Litigation has symbolic and sometimes practical value. France’s turn to the ICJ over Iran signals that consular denial can be reframed as a justiciable breach rather than an unfortunate diplomatic incident. The Jadhav judgment shows that, at least in principle, ICJ proceedings can vindicate consular rights and specify remedies. But courts move slowly, and the detainee lives in the present tense. The greater value may be long-term: building a body of precedent that makes denials more reputationally expensive.
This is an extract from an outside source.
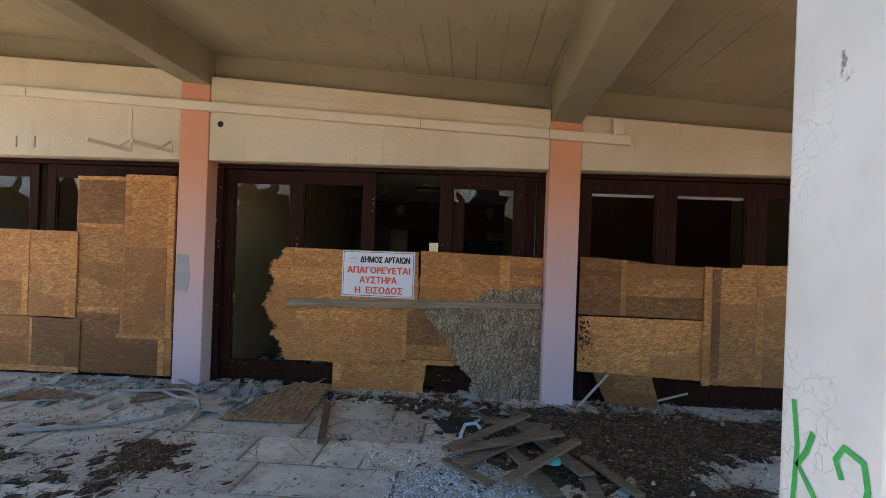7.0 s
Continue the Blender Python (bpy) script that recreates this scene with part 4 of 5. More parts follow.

Domestic parliamentary and public scrutiny can also matter, especially in democracies where consular policy is answerable to legislators. The United Kingdom’s parliamentary discussions explicitly recognise the vulnerability of nationals abroad and the importance of consular services, even if the state’s power to compel access is limited. Yet scrutiny can cut both ways: publicity can harden the detaining state’s stance if it decides the detainee is more useful as a symbol of defiance.
Finally states can attempt to harden the norm through collective action. When a detaining state learns that denial of access to one country’s citizen will trigger coordinated consequences from a group of states, the incentives shift. The risk is escalation. The promise is that consular access returns to being a baseline rather than a concession.
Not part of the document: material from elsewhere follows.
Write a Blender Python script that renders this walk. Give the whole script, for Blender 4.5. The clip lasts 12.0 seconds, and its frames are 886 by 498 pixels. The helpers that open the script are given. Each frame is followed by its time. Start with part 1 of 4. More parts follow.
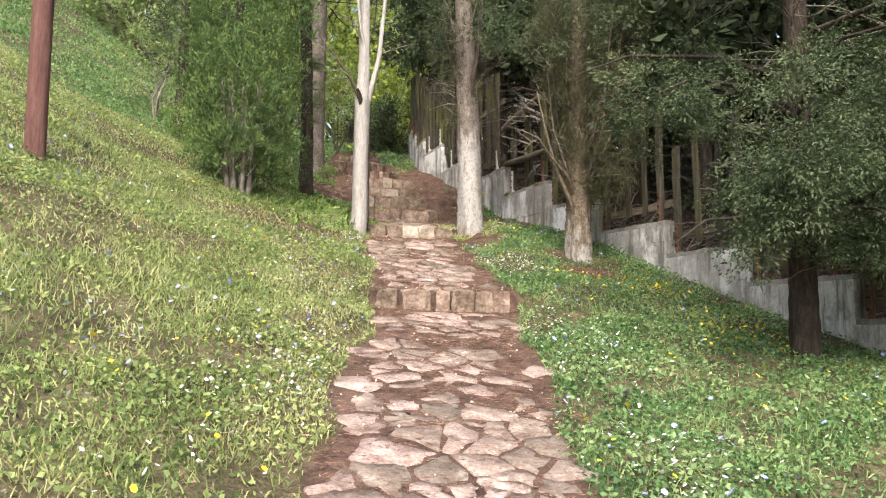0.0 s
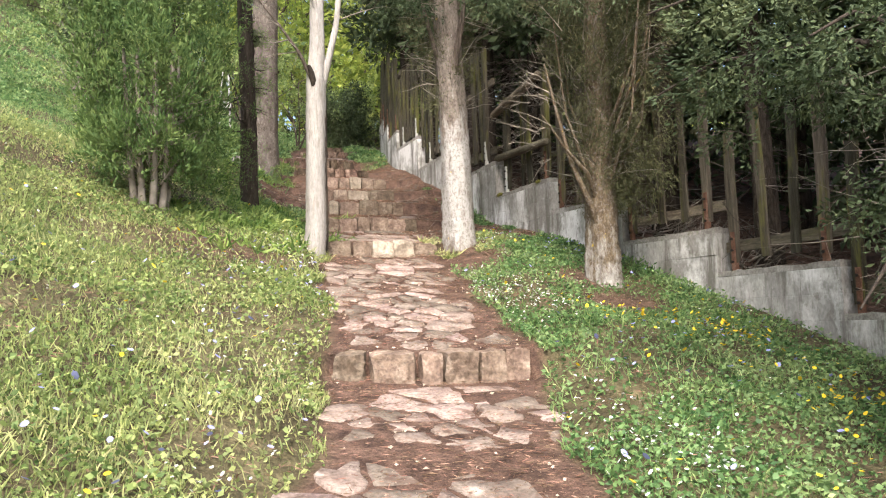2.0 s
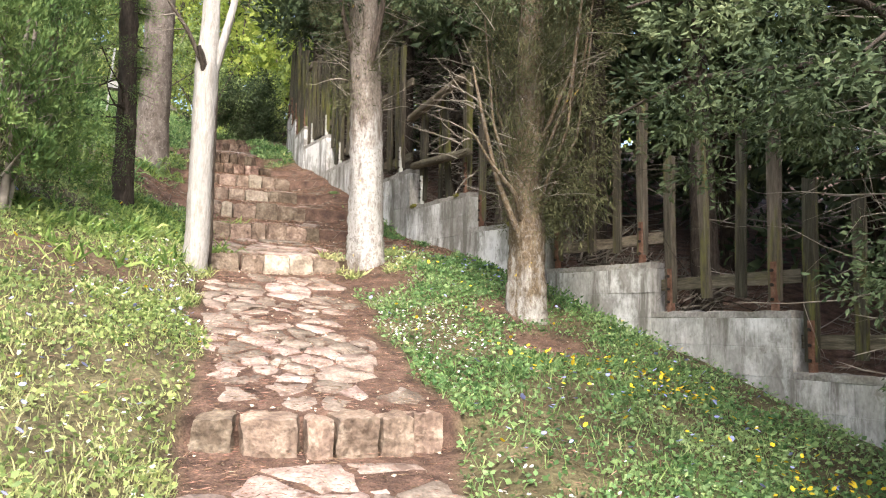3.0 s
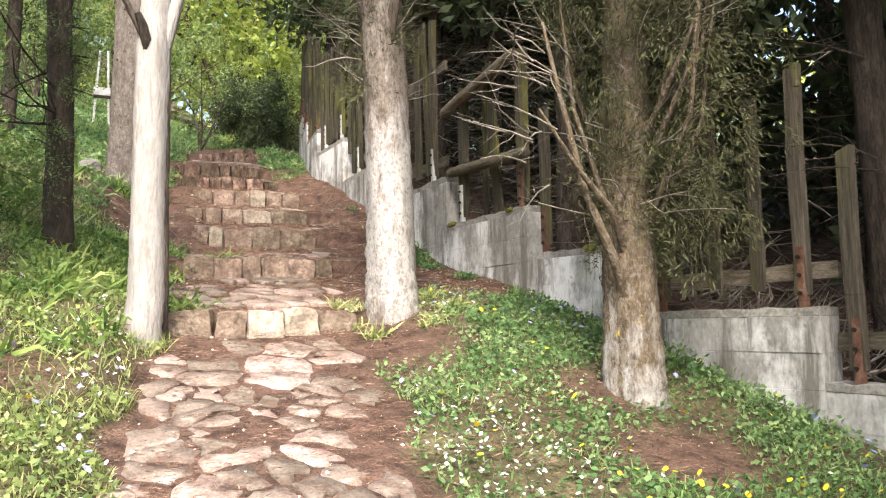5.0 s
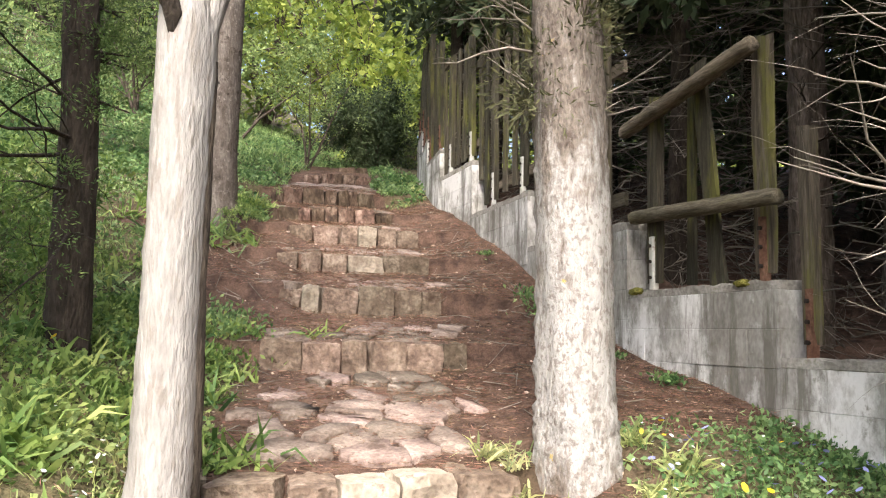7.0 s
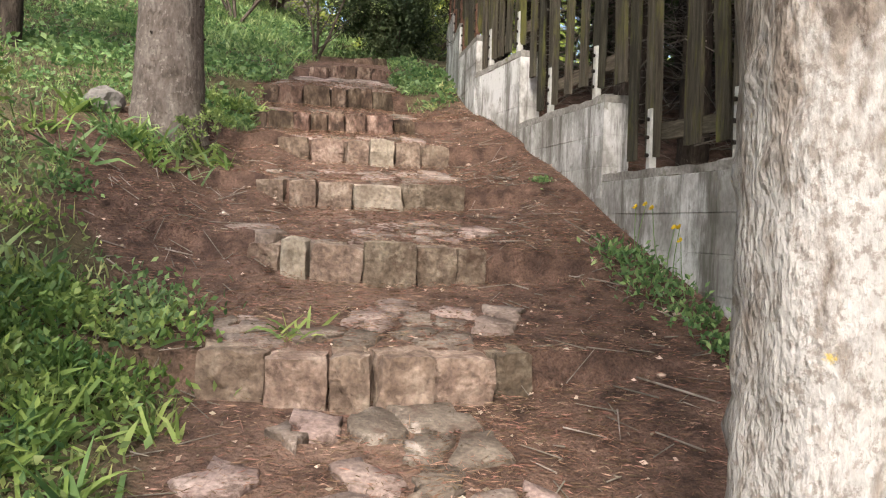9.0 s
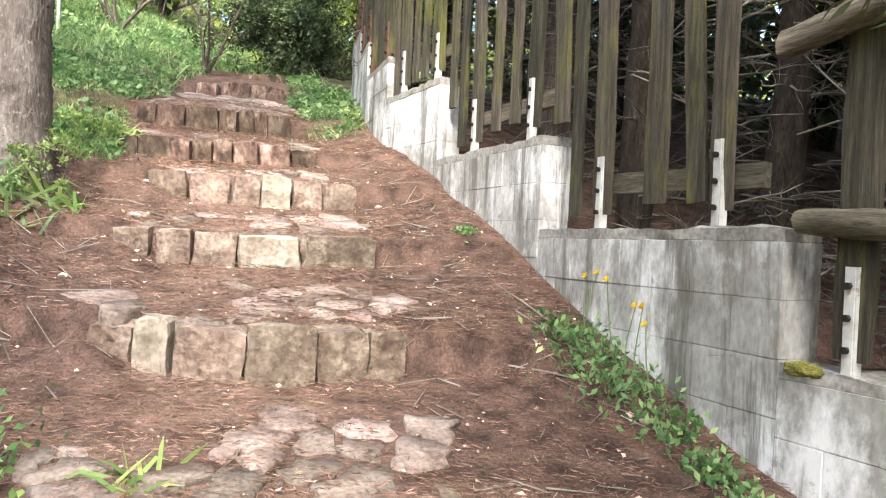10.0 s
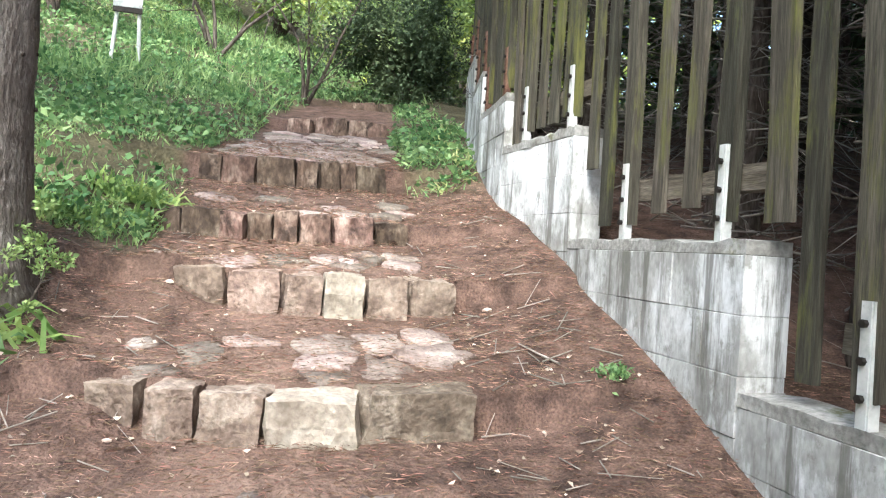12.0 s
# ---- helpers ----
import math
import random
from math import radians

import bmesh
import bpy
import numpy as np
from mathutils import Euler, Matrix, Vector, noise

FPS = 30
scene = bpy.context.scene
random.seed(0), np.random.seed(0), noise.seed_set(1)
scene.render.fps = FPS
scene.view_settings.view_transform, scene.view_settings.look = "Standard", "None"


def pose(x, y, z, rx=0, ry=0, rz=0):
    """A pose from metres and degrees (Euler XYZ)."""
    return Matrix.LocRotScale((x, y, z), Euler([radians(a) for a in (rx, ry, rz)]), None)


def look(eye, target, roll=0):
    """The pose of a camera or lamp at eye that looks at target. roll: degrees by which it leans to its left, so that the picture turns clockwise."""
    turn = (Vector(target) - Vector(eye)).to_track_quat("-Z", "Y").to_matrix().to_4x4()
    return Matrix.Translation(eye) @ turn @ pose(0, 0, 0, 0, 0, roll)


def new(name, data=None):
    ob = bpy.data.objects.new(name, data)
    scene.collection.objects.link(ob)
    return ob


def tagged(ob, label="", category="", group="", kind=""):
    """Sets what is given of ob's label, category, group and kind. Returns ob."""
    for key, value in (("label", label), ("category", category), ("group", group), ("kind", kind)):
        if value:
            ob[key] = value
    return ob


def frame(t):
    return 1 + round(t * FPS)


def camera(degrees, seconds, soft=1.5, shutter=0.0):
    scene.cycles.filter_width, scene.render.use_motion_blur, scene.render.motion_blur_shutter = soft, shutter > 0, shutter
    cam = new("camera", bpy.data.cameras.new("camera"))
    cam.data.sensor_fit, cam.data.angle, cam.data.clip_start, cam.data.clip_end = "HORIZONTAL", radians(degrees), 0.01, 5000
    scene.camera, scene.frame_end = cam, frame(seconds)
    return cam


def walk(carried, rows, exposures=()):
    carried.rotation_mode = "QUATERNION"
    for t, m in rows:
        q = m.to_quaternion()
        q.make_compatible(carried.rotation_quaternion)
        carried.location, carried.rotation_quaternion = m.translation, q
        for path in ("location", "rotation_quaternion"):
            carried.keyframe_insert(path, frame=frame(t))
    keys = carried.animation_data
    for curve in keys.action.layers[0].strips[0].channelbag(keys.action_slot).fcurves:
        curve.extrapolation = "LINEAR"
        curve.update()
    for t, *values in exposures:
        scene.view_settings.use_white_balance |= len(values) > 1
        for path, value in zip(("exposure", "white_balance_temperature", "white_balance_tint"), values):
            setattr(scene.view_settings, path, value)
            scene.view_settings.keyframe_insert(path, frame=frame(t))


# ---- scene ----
cam = camera(58.1, 12.0, soft=1.15)
METRES, EYE, TURN = 12.0, 1.4, -20.0
ROWS = [
    (0.0, 0.0, 0.0, 0.0, -0.02, 5.94, -0.22),
    (0.5, 0.0008, 0.0511, 0.0116, -1.85, 2.7, 0.11),
    (1.0, -0.0053, 0.0958, 0.0225, -3.19, 1.99, 3.37),
    (1.5, -0.0051, 0.14, 0.0315, -5.43, 3.05, 0.64),
    (2.0, -0.0051, 0.1846, 0.0434, -1.58, 5.34, 1.52),
    (2.5, -0.0031, 0.2285, 0.0513, -8.16, 4.03, -0.17),
    (3.0, 0.0003, 0.2607, 0.0664, -8.41, 5.29, -0.91),
    (5.0, 0.0106, 0.4336, 0.1043, -6.13, 5.41, 0.94),
    (5.5, 0.0069, 0.4765, 0.1144, 0.75, 7.0, 0.61),
    (6.0, 0.0019, 0.5215, 0.1251, -0.97, 6.6, -1.75),
    (6.5, 0.0036, 0.5655, 0.1395, 1.19, 7.67, -1.68),
    (7.0, -0.0081, 0.6062, 0.1559, 1.57, 6.15, -1.02),
    (7.5, -0.0102, 0.6352, 0.1621, -0.55, 4.02, -1.96),
    (9.5, -0.0268, 0.7944, 0.2002, 2.74, -0.72, -1.68),
    (10.0, -0.0303, 0.8301, 0.2093, -4.03, -0.06, -2.78),
    (10.5, -0.0342, 0.8634, 0.2205, 5.01, 3.01, -2.94),
    (11.0, -0.0408, 0.8943, 0.2346, 7.62, 4.08, -4.83),
    (11.5, -0.033, 0.9203, 0.242, 5.16, -0.67, -5.63),
    (12.0, -0.0277, 0.9536, 0.2535, 4.9, 0.02, -3.55),
]
TURNED = pose(0, 0, 0, 0, 0, TURN)
PATH = [(t, pose(0, 0, EYE, 0, 0, TURN) @ pose(METRES * x, METRES * y, METRES * z, 90 + pitch, roll, yaw)) for t, x, y, z, yaw, pitch, roll in ROWS]
PATH += [(3.2, TURNED @ look((-0.003, 3.294, 2.252), (0.210, 5.260, 2.557), 0.0)),
         (4.8, TURNED @ look((0.131, 5.001, 2.616), (0.350, 6.983, 2.775), -1.9)),
         (7.7, TURNED @ look((-0.105, 7.798, 3.426), (-0.186, 9.791, 3.560), 2.3)),
         (9.3, TURNED @ look((-0.306, 9.377, 3.745), (-0.416, 11.373, 3.674), 1.8))]
PATH.sort(key=lambda row: row[0])
walk(cam, PATH, [(0.0, 1.62, 6500, 10), (1.5, 1.65, 6500, 10), (3.0, 2.0, 6400, 9), (5.5, 2.0, 6500, 10), (6.5, 1.88, 6450, 10), (7.5, 1.88, 6400, 10), (9.5, 1.6, 6500, 10), (10.0, 2.6, 6100, 8), (10.5, 2.48, 5800, 6), (12.0, 2.36, 5600, 3)])

# ---- light: a bright hazy sky, a soft sun from behind and from the lawn's side ----
world = bpy.data.worlds.new("sky")
scene.world = world
world.use_nodes = True
wn = world.node_tree.nodes
sky = wn.new("ShaderNodeTexSky")
sky.sky_type, sky.sun_disc = "NISHITA", False
sky.sun_elevation, sky.sun_rotation, sky.dust_density, sky.air_density = radians(48.7), radians(204), 4.0, 1.0
wn["Background"].inputs["Strength"].default_value = 0.15
world.node_tree.links.new(sky.outputs["Color"], wn["Background"].inputs["Color"])
sun = new("sun", bpy.data.lights.new("sun", "SUN"))
sun.data.energy, sun.data.angle, sun.data.color = 1.75, radians(24), (1.0, 0.92, 0.8)
sun.matrix_world = look((-3.4, -7.6, 9.5), (0, 0, 0))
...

Where does that leave the larger question: are protections being eroded? The honest answer is that the legal rule is stable, but its operational force is weakening in certain categories of case that are becoming more frequent: national security detentions, detentions in states that embrace coercive bargaining, and detentions entangled with dual nationality. The VCCR remains on the books, but the lived experience of detained citizens increasingly depends on power politics, not merely on legal entitlement.
International law has always relied upon a mixture of consent, reciprocity and reputation. What has changed is the contemporary willingness of some states to treat reputational damage as a price worth paying, and the growing taste for transactional diplomacy in which human beings become tokens. Against that tide consular law still matters, perhaps more than ever, but it is no longer self-executing. It must be defended, asserted quickly, and enforced collectively, or it will persist as a formal promise with a shrinking practical reach.